## Records provided
_ _ _ _ _
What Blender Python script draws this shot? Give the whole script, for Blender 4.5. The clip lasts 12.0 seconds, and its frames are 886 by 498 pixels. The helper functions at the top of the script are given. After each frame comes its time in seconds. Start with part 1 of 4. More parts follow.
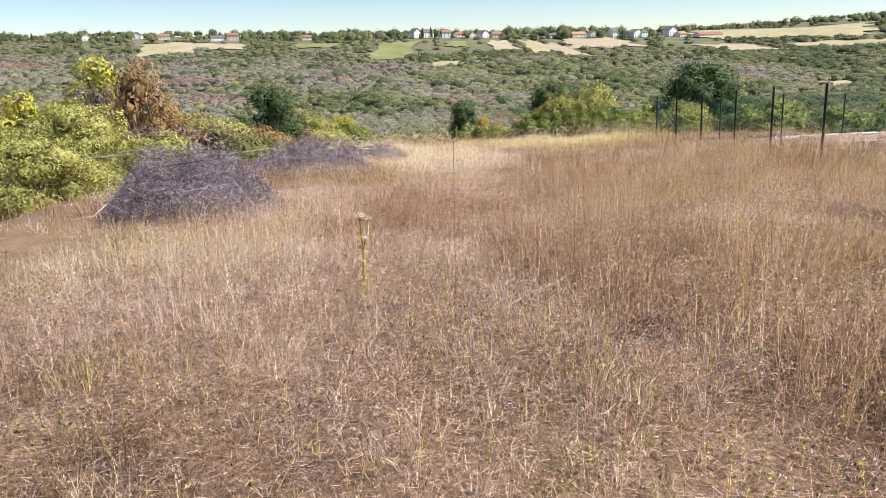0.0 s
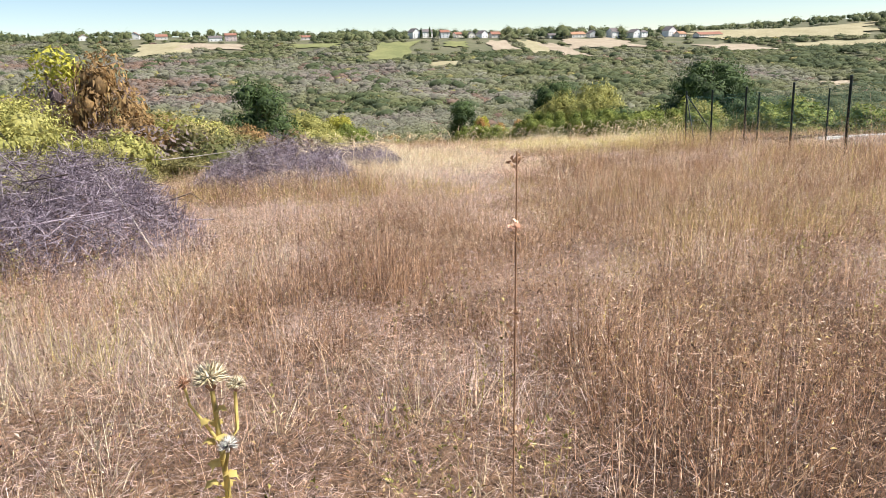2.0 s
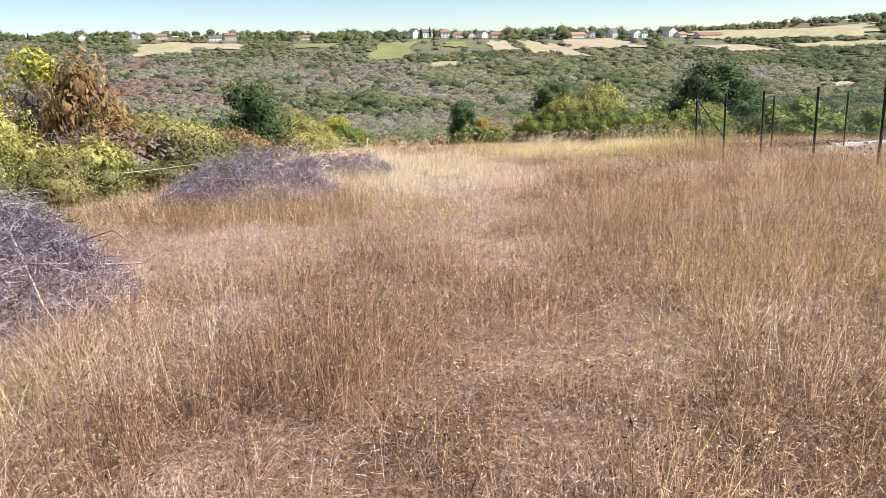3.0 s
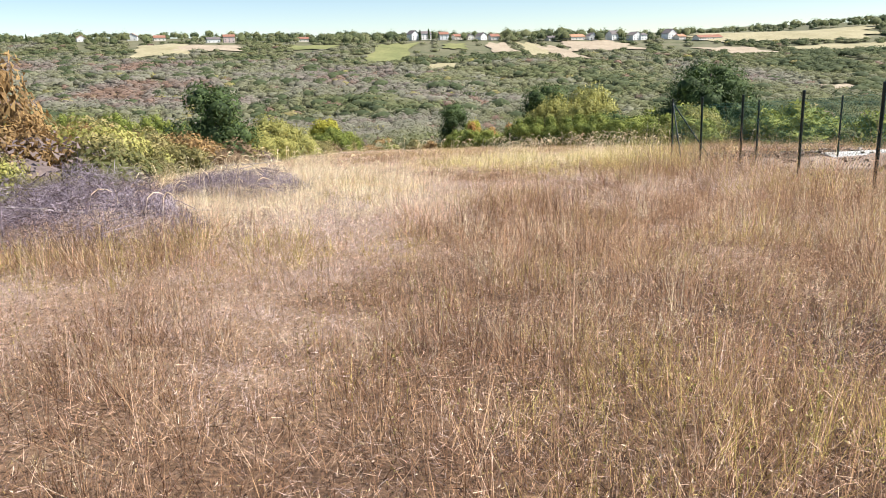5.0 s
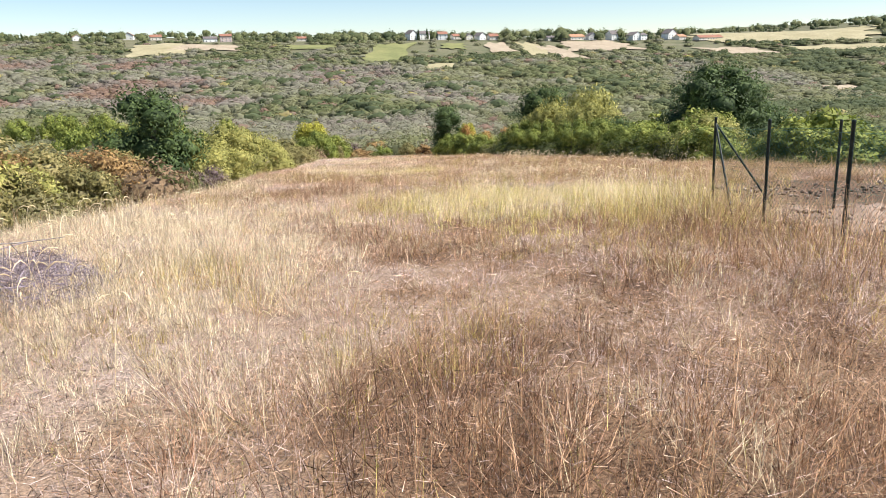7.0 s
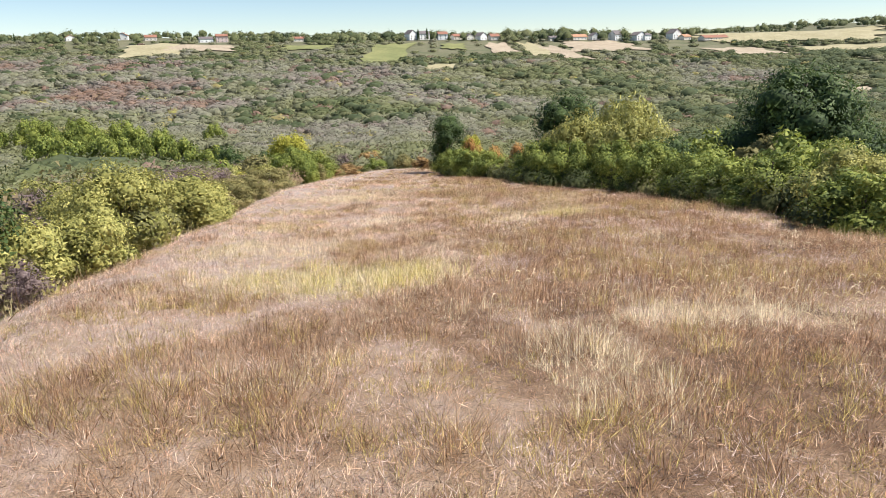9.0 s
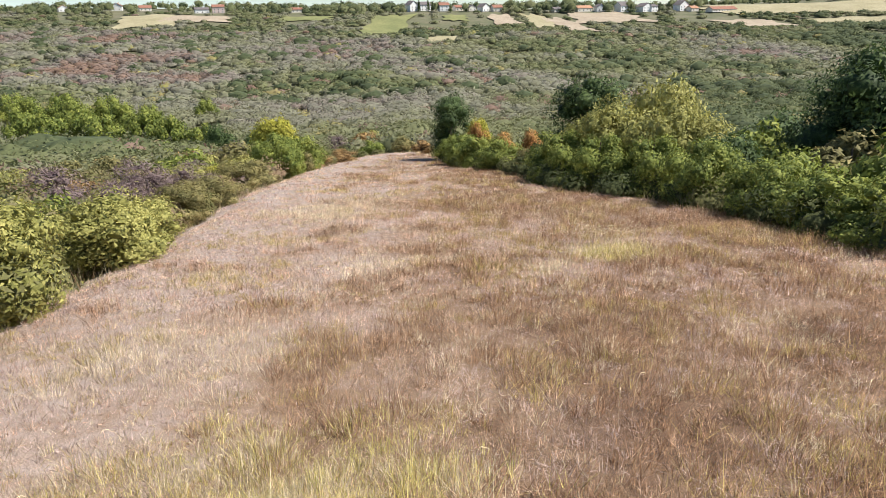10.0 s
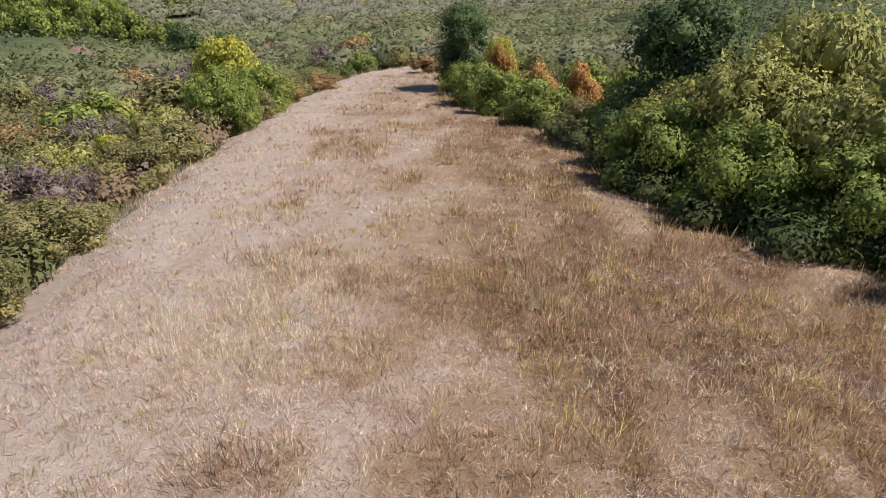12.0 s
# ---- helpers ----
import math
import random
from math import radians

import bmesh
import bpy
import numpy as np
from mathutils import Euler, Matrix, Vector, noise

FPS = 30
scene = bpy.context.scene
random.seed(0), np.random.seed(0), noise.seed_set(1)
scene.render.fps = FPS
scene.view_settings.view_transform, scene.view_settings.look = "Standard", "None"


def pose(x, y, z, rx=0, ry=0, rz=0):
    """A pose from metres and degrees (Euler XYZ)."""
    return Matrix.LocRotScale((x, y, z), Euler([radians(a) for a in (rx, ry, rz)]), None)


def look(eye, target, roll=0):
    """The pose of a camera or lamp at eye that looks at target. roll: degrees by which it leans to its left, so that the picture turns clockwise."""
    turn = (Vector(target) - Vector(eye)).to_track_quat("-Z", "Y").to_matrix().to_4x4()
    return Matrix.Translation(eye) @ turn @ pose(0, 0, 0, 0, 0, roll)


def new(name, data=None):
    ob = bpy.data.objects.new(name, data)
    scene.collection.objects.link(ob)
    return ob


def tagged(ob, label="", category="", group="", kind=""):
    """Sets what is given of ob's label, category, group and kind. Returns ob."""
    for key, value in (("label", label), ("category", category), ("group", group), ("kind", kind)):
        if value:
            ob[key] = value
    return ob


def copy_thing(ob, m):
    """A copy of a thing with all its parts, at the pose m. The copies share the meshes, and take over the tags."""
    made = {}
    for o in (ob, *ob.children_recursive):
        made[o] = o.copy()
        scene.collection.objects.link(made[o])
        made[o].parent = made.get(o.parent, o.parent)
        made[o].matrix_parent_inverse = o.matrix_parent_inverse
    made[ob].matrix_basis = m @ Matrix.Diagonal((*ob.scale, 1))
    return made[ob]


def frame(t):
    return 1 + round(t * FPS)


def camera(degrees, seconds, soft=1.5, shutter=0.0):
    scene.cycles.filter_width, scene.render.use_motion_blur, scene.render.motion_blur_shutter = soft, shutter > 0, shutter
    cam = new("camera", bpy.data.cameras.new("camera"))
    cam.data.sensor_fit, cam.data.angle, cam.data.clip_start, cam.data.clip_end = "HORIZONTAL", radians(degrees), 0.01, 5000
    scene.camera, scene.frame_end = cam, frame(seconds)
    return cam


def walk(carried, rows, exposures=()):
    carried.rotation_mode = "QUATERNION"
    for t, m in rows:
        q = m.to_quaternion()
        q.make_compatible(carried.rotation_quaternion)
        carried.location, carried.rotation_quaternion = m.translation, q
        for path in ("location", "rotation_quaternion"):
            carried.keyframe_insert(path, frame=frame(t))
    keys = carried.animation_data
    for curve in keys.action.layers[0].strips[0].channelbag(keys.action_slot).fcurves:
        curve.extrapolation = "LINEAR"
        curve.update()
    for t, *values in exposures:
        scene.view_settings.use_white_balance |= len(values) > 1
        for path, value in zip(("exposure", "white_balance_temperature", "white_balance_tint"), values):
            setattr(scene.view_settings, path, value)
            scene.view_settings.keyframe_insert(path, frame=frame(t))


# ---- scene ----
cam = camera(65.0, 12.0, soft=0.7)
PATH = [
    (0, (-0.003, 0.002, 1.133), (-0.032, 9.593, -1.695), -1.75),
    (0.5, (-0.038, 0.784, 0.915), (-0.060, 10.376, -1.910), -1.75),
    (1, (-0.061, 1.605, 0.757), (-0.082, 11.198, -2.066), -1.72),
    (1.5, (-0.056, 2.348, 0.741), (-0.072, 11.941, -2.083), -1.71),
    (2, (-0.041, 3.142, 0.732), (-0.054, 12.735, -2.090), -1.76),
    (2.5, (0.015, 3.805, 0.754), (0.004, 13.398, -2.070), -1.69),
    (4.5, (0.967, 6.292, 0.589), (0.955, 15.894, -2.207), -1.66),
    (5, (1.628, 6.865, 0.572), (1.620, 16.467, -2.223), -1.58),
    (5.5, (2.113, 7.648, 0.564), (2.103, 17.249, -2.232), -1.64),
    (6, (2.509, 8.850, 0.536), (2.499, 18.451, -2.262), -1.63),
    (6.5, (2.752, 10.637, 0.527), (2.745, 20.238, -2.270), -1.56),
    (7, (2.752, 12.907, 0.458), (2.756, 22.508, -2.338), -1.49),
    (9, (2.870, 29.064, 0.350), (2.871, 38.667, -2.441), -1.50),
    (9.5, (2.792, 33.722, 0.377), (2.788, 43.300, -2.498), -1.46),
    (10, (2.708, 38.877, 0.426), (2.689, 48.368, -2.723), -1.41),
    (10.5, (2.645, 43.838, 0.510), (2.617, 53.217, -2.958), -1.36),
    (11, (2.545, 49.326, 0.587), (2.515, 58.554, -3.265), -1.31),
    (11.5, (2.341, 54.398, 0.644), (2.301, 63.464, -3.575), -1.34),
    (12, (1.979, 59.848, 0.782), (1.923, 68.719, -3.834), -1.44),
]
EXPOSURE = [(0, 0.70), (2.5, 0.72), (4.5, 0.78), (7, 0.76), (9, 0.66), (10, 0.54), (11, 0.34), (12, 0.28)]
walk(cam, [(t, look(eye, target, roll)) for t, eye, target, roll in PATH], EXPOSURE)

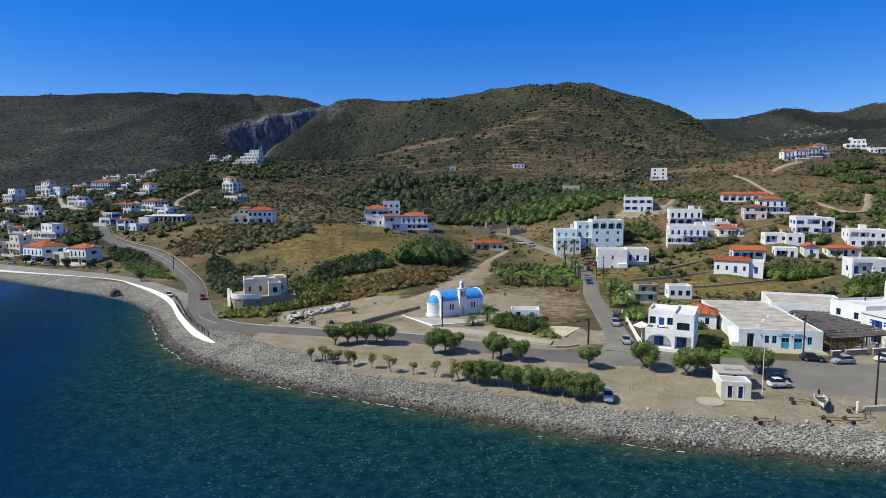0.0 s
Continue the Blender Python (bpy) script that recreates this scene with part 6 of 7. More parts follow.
_ _ _ _ _
## Aim of the task
The listing above must be printed again exactly, minus its pictures.

## Answer to the task
What Blender Python script draws this shot? Give the whole script, for Blender 4.5. The clip lasts 12.0 seconds, and its frames are 886 by 498 pixels. The helper functions at the top of the script are given. After each frame comes its time in seconds. Start with part 1 of 4. More parts follow.
0.0 s
2.0 s
3.0 s
5.0 s
7.0 s
9.0 s
10.0 s
12.0 s
# ---- helpers ----
import math
import random
from math import radians

import bmesh
import bpy
import numpy as np
from mathutils import Euler, Matrix, Vector, noise

FPS = 30
scene = bpy.context.scene
random.seed(0), np.random.seed(0), noise.seed_set(1)
scene.render.fps = FPS
scene.view_settings.view_transform, scene.view_settings.look = "Standard", "None"


def pose(x, y, z, rx=0, ry=0, rz=0):
    """A pose from metres and degrees (Euler XYZ)."""
    return Matrix.LocRotScale((x, y, z), Euler([radians(a) for a in (rx, ry, rz)]), None)


def look(eye, target, roll=0):
    """The pose of a camera or lamp at eye that looks at target. roll: degrees by which it leans to its left, so that the picture turns clockwise."""
    turn = (Vector(target) - Vector(eye)).to_track_quat("-Z", "Y").to_matrix().to_4x4()
    return Matrix.Translation(eye) @ turn @ pose(0, 0, 0, 0, 0, roll)


def new(name, data=None):
    ob = bpy.data.objects.new(name, data)
    scene.collection.objects.link(ob)
    return ob


def tagged(ob, label="", category="", group="", kind=""):
    """Sets what is given of ob's label, category, group and kind. Returns ob."""
    for key, value in (("label", label), ("category", category), ("group", group), ("kind", kind)):
        if value:
            ob[key] = value
    return ob


def copy_thing(ob, m):
    """A copy of a thing with all its parts, at the pose m. The copies share the meshes, and take over the tags."""
    made = {}
    for o in (ob, *ob.children_recursive):
        made[o] = o.copy()
        scene.collection.objects.link(made[o])
        made[o].parent = made.get(o.parent, o.parent)
        made[o].matrix_parent_inverse = o.matrix_parent_inverse
    made[ob].matrix_basis = m @ Matrix.Diagonal((*ob.scale, 1))
    return made[ob]


def frame(t):
    return 1 + round(t * FPS)


def camera(degrees, seconds, soft=1.5, shutter=0.0):
    scene.cycles.filter_width, scene.render.use_motion_blur, scene.render.motion_blur_shutter = soft, shutter > 0, shutter
    cam = new("camera", bpy.data.cameras.new("camera"))
    cam.data.sensor_fit, cam.data.angle, cam.data.clip_start, cam.data.clip_end = "HORIZONTAL", radians(degrees), 0.01, 5000
    scene.camera, scene.frame_end = cam, frame(seconds)
    return cam


def walk(carried, rows, exposures=()):
    carried.rotation_mode = "QUATERNION"
    for t, m in rows:
        q = m.to_quaternion()
        q.make_compatible(carried.rotation_quaternion)
        carried.location, carried.rotation_quaternion = m.translation, q
        for path in ("location", "rotation_quaternion"):
            carried.keyframe_insert(path, frame=frame(t))
    keys = carried.animation_data
    for curve in keys.action.layers[0].strips[0].channelbag(keys.action_slot).fcurves:
        curve.extrapolation = "LINEAR"
        curve.update()
    for t, *values in exposures:
        scene.view_settings.use_white_balance |= len(values) > 1
        for path, value in zip(("exposure", "white_balance_temperature", "white_balance_tint"), values):
            setattr(scene.view_settings, path, value)
            scene.view_settings.keyframe_insert(path, frame=frame(t))


# ---- scene ----
cam = camera(65.0, 12.0, soft=0.7)
PATH = [
    (0, (-0.003, 0.002, 1.133), (-0.032, 9.593, -1.695), -1.75),
    (0.5, (-0.038, 0.784, 0.915), (-0.060, 10.376, -1.910), -1.75),
    (1, (-0.061, 1.605, 0.757), (-0.082, 11.198, -2.066), -1.72),
    (1.5, (-0.056, 2.348, 0.741), (-0.072, 11.941, -2.083), -1.71),
    (2, (-0.041, 3.142, 0.732), (-0.054, 12.735, -2.090), -1.76),
    (2.5, (0.015, 3.805, 0.754), (0.004, 13.398, -2.070), -1.69),
    (4.5, (0.967, 6.292, 0.589), (0.955, 15.894, -2.207), -1.66),
    (5, (1.628, 6.865, 0.572), (1.620, 16.467, -2.223), -1.58),
    (5.5, (2.113, 7.648, 0.564), (2.103, 17.249, -2.232), -1.64),
    (6, (2.509, 8.850, 0.536), (2.499, 18.451, -2.262), -1.63),
    (6.5, (2.752, 10.637, 0.527), (2.745, 20.238, -2.270), -1.56),
    (7, (2.752, 12.907, 0.458), (2.756, 22.508, -2.338), -1.49),
    (9, (2.870, 29.064, 0.350), (2.871, 38.667, -2.441), -1.50),
    (9.5, (2.792, 33.722, 0.377), (2.788, 43.300, -2.498), -1.46),
    (10, (2.708, 38.877, 0.426), (2.689, 48.368, -2.723), -1.41),
    (10.5, (2.645, 43.838, 0.510), (2.617, 53.217, -2.958), -1.36),
    (11, (2.545, 49.326, 0.587), (2.515, 58.554, -3.265), -1.31),
    (11.5, (2.341, 54.398, 0.644), (2.301, 63.464, -3.575), -1.34),
    (12, (1.979, 59.848, 0.782), (1.923, 68.719, -3.834), -1.44),
]
EXPOSURE = [(0, 0.70), (2.5, 0.72), (4.5, 0.78), (7, 0.76), (9, 0.66), (10, 0.54), (11, 0.34), (12, 0.28)]
walk(cam, [(t, look(eye, target, roll)) for t, eye, target, roll in PATH], EXPOSURE)

0.0 s
Continue the Blender Python (bpy) script that recreates this scene with part 6 of 7. More parts follow.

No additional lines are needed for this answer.